Am Zürcher Konservatorium studierte Rütti Klavier. In jungen Jahren zeigte er eine seiner ersten Kompositionen einem Schweizer Komponisten. Dieser meinte nur, wie schön es doch sei, dass jemand in der heutigen Zeit noch so naive Musik schreiben könne.

Uraufführung des «Zugersee»-Konzertes

Carl Rüttis Konzert für Harfe, Klavier und Streicher «Zugersee» erlebt am Sonntag, den 5. November, in der Ägerihalle in Unterägeri seine Uraufführung. Rütti schrieb das Stück eigens für seine Schwester Praxedis Hug Rütti und deren Tochter Praxedis Hug, die an Klavier und Harfe von der Zuger Sinfonietta unter der Leitung von Kevin Griffiths begleitet werden. Auf dem Programm steht ausser der Uraufführung auch Musik von Jean Sibelius und Edvard Grieg.

«In der Schweiz galt es damals als Komponist, um jeden Preis etwas Neues zu schreiben. Mit atonalen Kompositionen aus den bekannten Mustern auszubrechen. Das hat mich nie interessiert.» Erst während eines Studienjahrs in London merkte er, dass es noch andere Kulturkreise gab, die offen waren für seine Musik. «Das Leben ist zu kurz, um Musik zu machen, die einem nicht zusagt», äusserte er sich gegenüber einem englischen Reporter.

Das Sakrale im Ton

In Rüttis Œuvre, seinem persönlichen Schatz über 120 gesammelte Werke, die er über die Jahre komponiert hat, findet sich viel liturgische Musik. Stücke also, die eng mit dem christlichen Glauben verbunden sind. Er vertont Psalmen oder orchestriert Vespern und andere Gottesdienste. «Musik hat für mich immer auch eine religiöse Komponente. Man kann sie analysieren, beschreiben und bis auf die letzte Note auseinandernehmen. Doch das, was die Musik wirklich ausmacht, entzieht sich dem analytischen Betrachter stets.»
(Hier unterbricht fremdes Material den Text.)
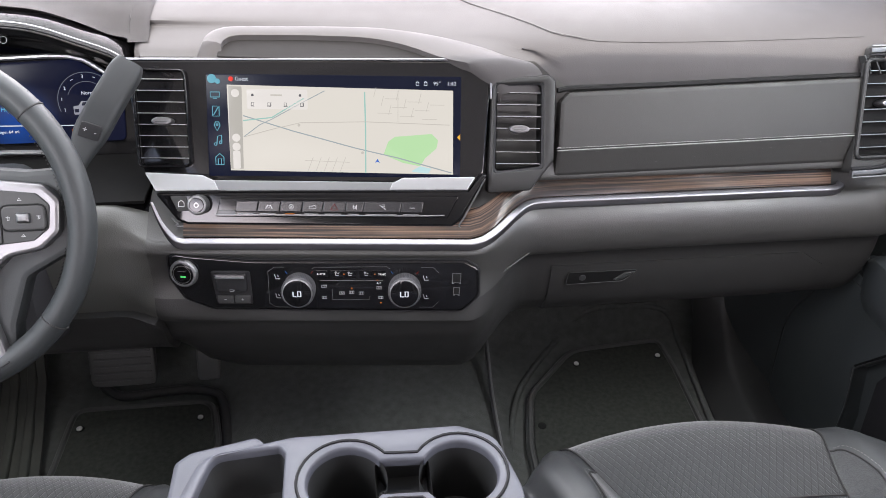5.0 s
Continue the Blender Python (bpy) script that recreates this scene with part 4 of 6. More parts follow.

«Manchmal merke ich nach zehn Stunden Komponieren, dass man ja auch noch hätte zu Mittag essen können.»

Carl Rütti, Komponist, Unterägeri

Lange war Rütti Klavierlehrer an der Ausbildungsstätte, an der er selber in seiner Jugend sein Diplom machte. Seit seiner Pensionierung führt sein Sohn Rafael Rütti dieses Amt weiter. Auch sein zweiter Sohn Tobias Rütti widmet sein Leben der Musik; als Musiklehrer an der Zuger Kantonsschule. «Viele Menschen merken in älteren Jahren, dass sie es in ihrem Leben versäumt haben, Musik zu machen. Ich bin dankbar dafür, dass ich mein ganzes Leben lang Musik gemacht habe und noch immer damit arbeiten darf. Gerade das Komponieren fasziniert mich heute noch. Dieser Moment, wenn etwas Neues entsteht, ist unbeschreiblich.»

So klingt Musik von Carl Rütti

Wenn er am Klavier komponiert oder am Rechner seine Entwürfe probehört, vergisst der routinierte Meister alles um sich herum. «Da merke ich manchmal nach zehn Stunden, dass man ja auch noch hätte zu Mittag essen können.» Dass die Passion noch immer unvermindert durch die Adern dieses Mannes fliesst, steht ihm ins Gesicht geschrieben, wenn er über die Details seiner Arbeit zu fachsimpeln beginnt. 

Bis hin zum Jazz

Die meisten seiner Werke sind Auftragskompositionen. Dabei beschränkt sich die Bandbreite seiner kreativen Interessen nicht nur auf kirchliche Musik. Er schreibt auch Kammermusik oder Stücke für Brass Bands. In jüngeren Jahren spielte er auch Jazz. In seinem neuen Werk «Zugersee» schimmert dieses Faible für den Jazz etwa im Blues-Schema des ersten Satzes durch. 2005 erhielt er für sein Lebenswerk den über 12’000 Franken dotierten Zuger Anerkennungspreis. «Ich suche in meiner Musik nicht so sehr nach einer persönlichen Sprache, als vielmehr nach dem passenden musikalischen Ausdruck für einen Text oder eine Emotion, die ich vermitteln will.»